Shoshana Walters summarizes some of the complaints in Reveal:
Students from the nearest college, Humboldt State University, return from a summer of trimming marijuana buds with tales of being forced to give their boss a blow job to get paid. Other “trimmigrants,” who typically work during the June-to-November harvest, recount offers of higher wages to trim topless.
During one harvest season, two growers began having sex with their teenage trimmer. When they feared she would run away, they locked her inside an oversized toolbox with breathing holes. – Walters
These allegations are horrifying. Without police involvement, it’s difficult to get down to the facts. Yet, that’s no excuse not to listen to victims and survivors. Maryann Hayes Mariani of the North Coast Rape Crisis team tells Walter’s that these atrocities really happen, and they need to be addressed.
Women believe they are getting hired for trimming work, and then they’re drugged and raped. Everybody looks at [the Emerald Triangle] like it’s the Land of Oz. I’m just so tired of pretending like it’s not happening here. – Hayes Mariani
Good farms do exist
It’s important to note that for many, working in cannabis can be extremely fun and rewarding. In fact, Walter’s acknowledges that most cannabis workers describe good experiences and find their time on farms enjoyable. Many cannabis farms are quality operations and provide excellent opportunities for employment.
The industry has created a very close-knit and positive community in the region. Yet, unfortunately, lack of state oversight and a culture of silence creates ample opportunity for exploitation.
Walter’s report sheds light on the fact that abuse is actually happening and highlights the urgent need for change in the region.
Legalization provides safety net
However, keeping cannabis underground or in a merely quasi-legal space means that marijuana workers miss out on the vital protections designed to prevent situations like this from spiraling out of control.
When people do come forward about sexual misconduct, the current illicit status of cannabis means that there is a chance police involvement will spark a crop raid.

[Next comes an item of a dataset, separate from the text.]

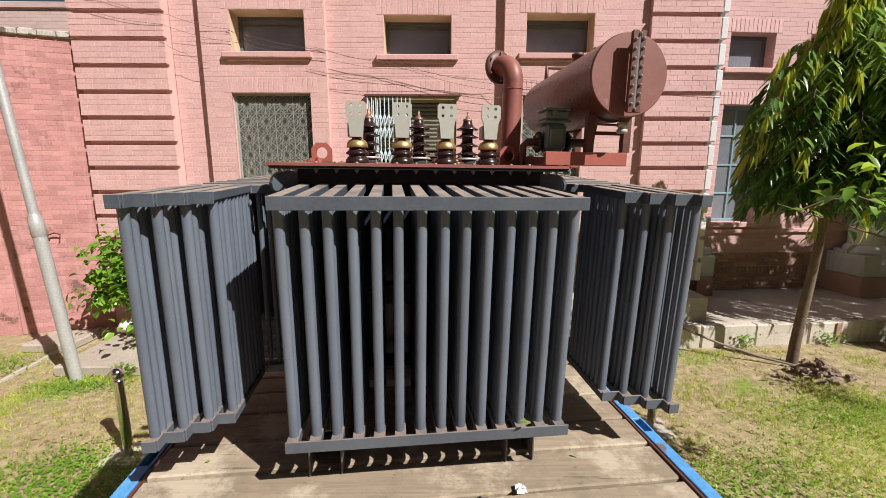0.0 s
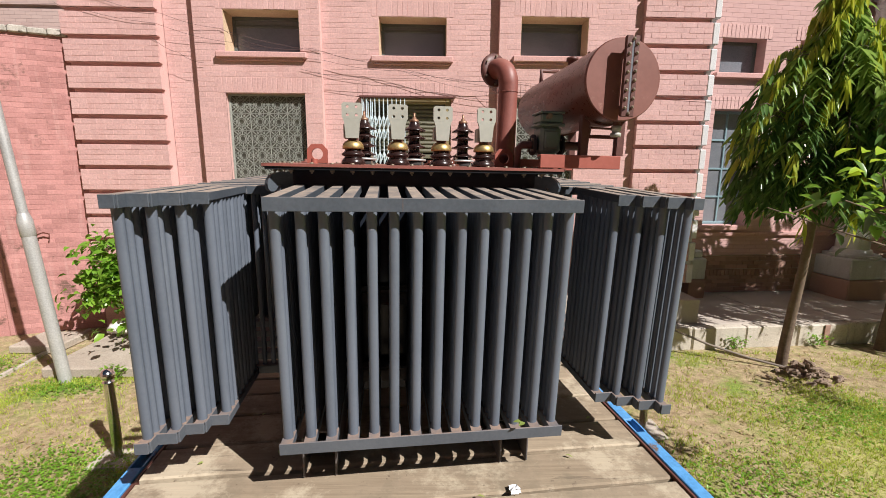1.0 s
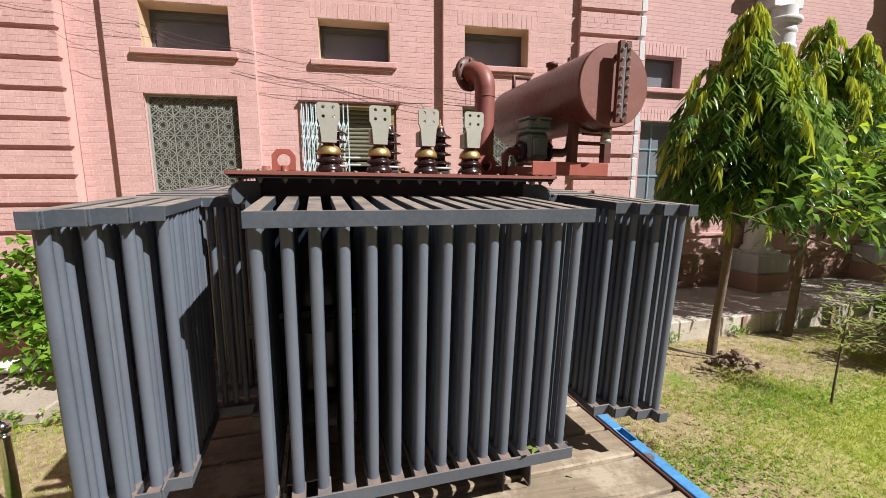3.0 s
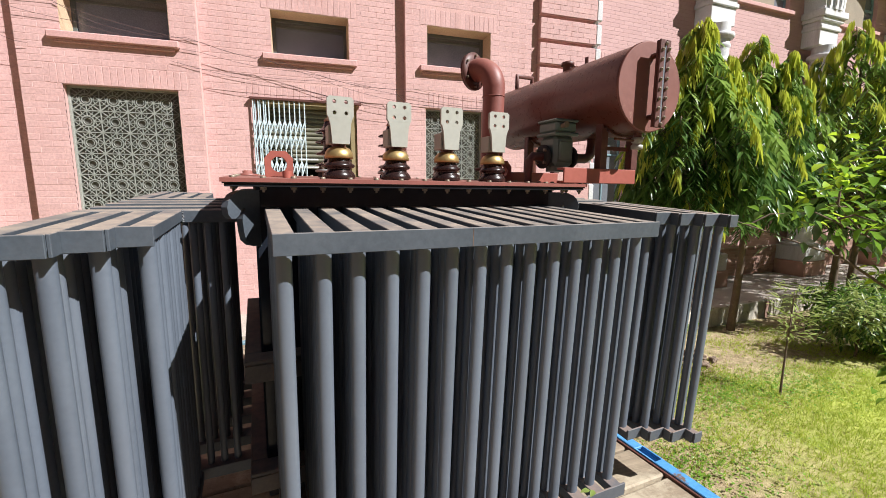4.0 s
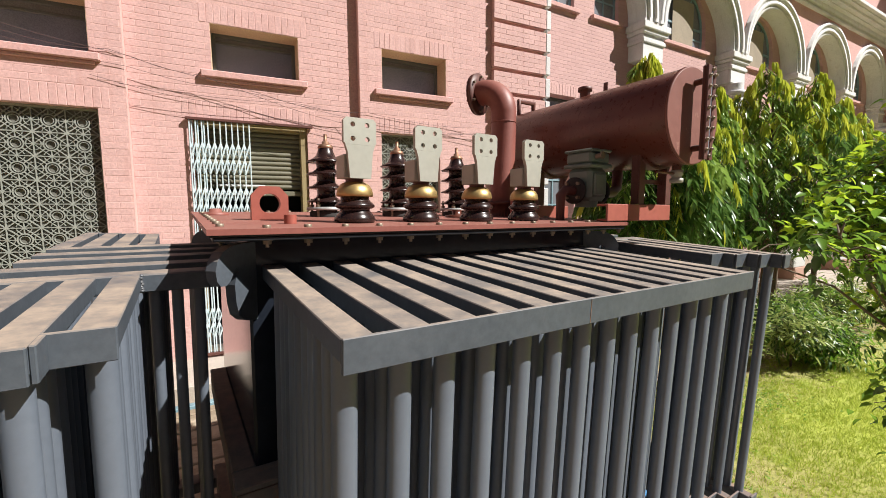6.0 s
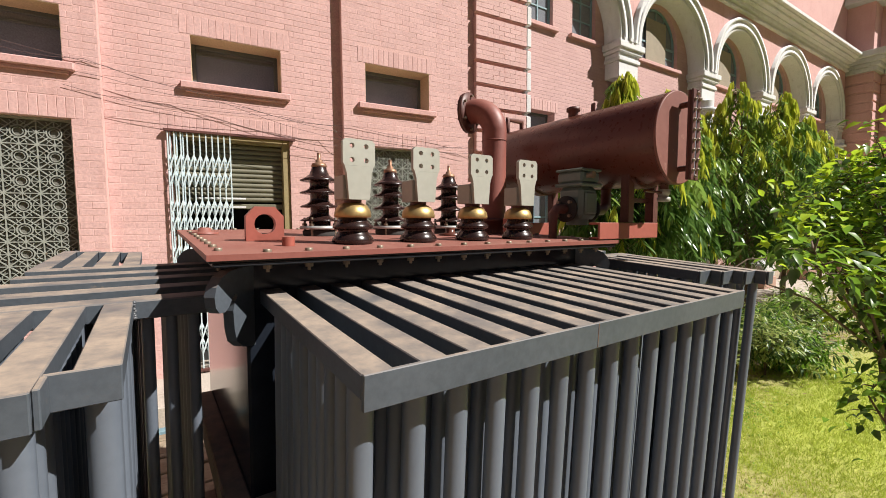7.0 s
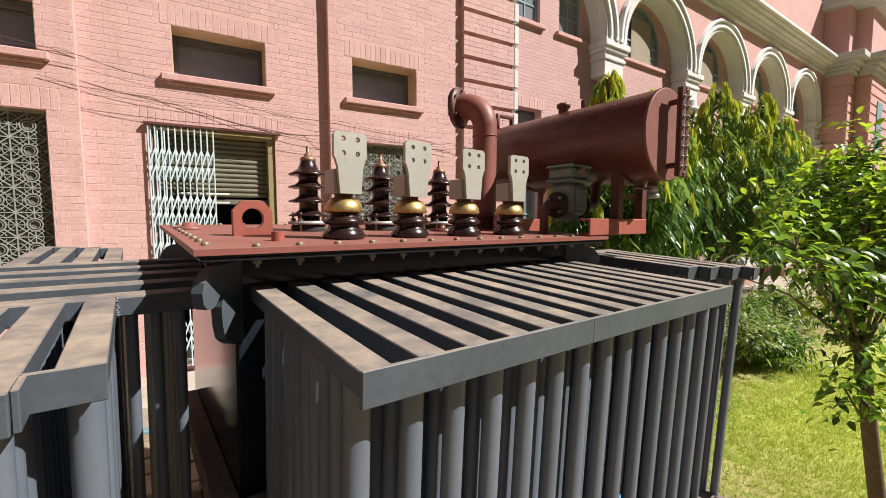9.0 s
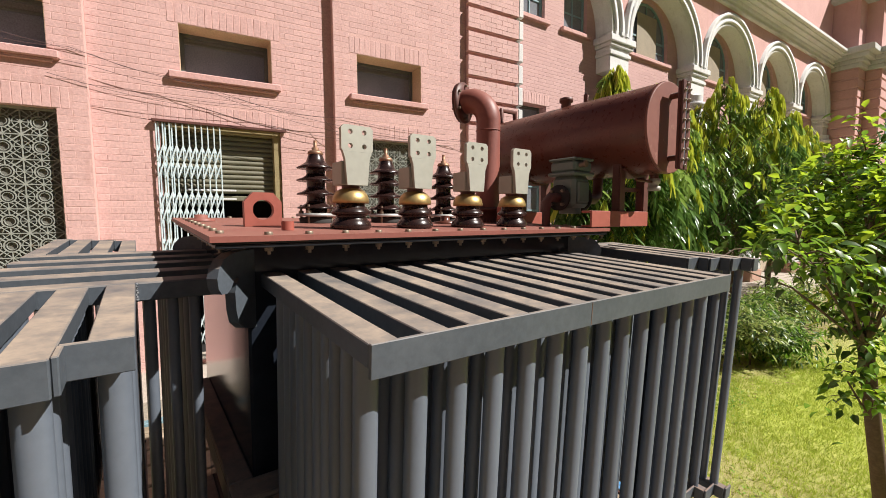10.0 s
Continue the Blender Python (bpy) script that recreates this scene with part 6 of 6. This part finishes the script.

This is bad news for folks who rely on the herb for their income.
If a phone call to the police about a sex crime results in a raid, does that hurt your chances working with other growers? Worse yet, will you be prosecuted for your work with the plant?
Many fear that law enforcement won’t do anything in response to the allegations. This fear only escalates the problem. Moving cannabis out of the black and into clear day removes barriers that limit the safety of all cannabis workers, men, women, and the undefined alike.
Far too few survivors of sexual violence come forward about abuse. There’s no need to make a traumatic and trying process any more difficult over concern of illicit drug charges as well.
This isn’t merely an industry problem. It’s a nasty and harmful byproduct of prohibition. Cannabis workers need and deserve legal justice and protection just as much as workers in any other trade.
A cannabis industry response
It is no secret that criminal behavior lingers in the shadows cast by prohibition and regulatory vacuum. This isn’t about cannabis. Rape and exploitation are not our culture.
This is about criminals exploiting the failed policies that we are working so hard to overcome. A multi-generational failure of public policy has given safe-harbor to criminals in our communities. It is time to stand together as beacons, embracing change and solutions as we illuminate the darkest shadows. – Allen
Well said, Mr. Allen. Rape and abuse don’t belong in the cannabis industry. It’s time for appropriate policy changes and compassionate policing to protect marijuana workers, not add to the exploitation.
The Medical Marijuana Regulation and Safety Act does require medical cannabis farms to apply for a permit as of 2018, thereby increasing transparency. However, nothing will be as effective as legalization and regulation of the recreational market.
Shoshana Walter’s full report is worth a read. Her investigation also details accusations of sex trafficking and outlines a case that ended in actual prosecution.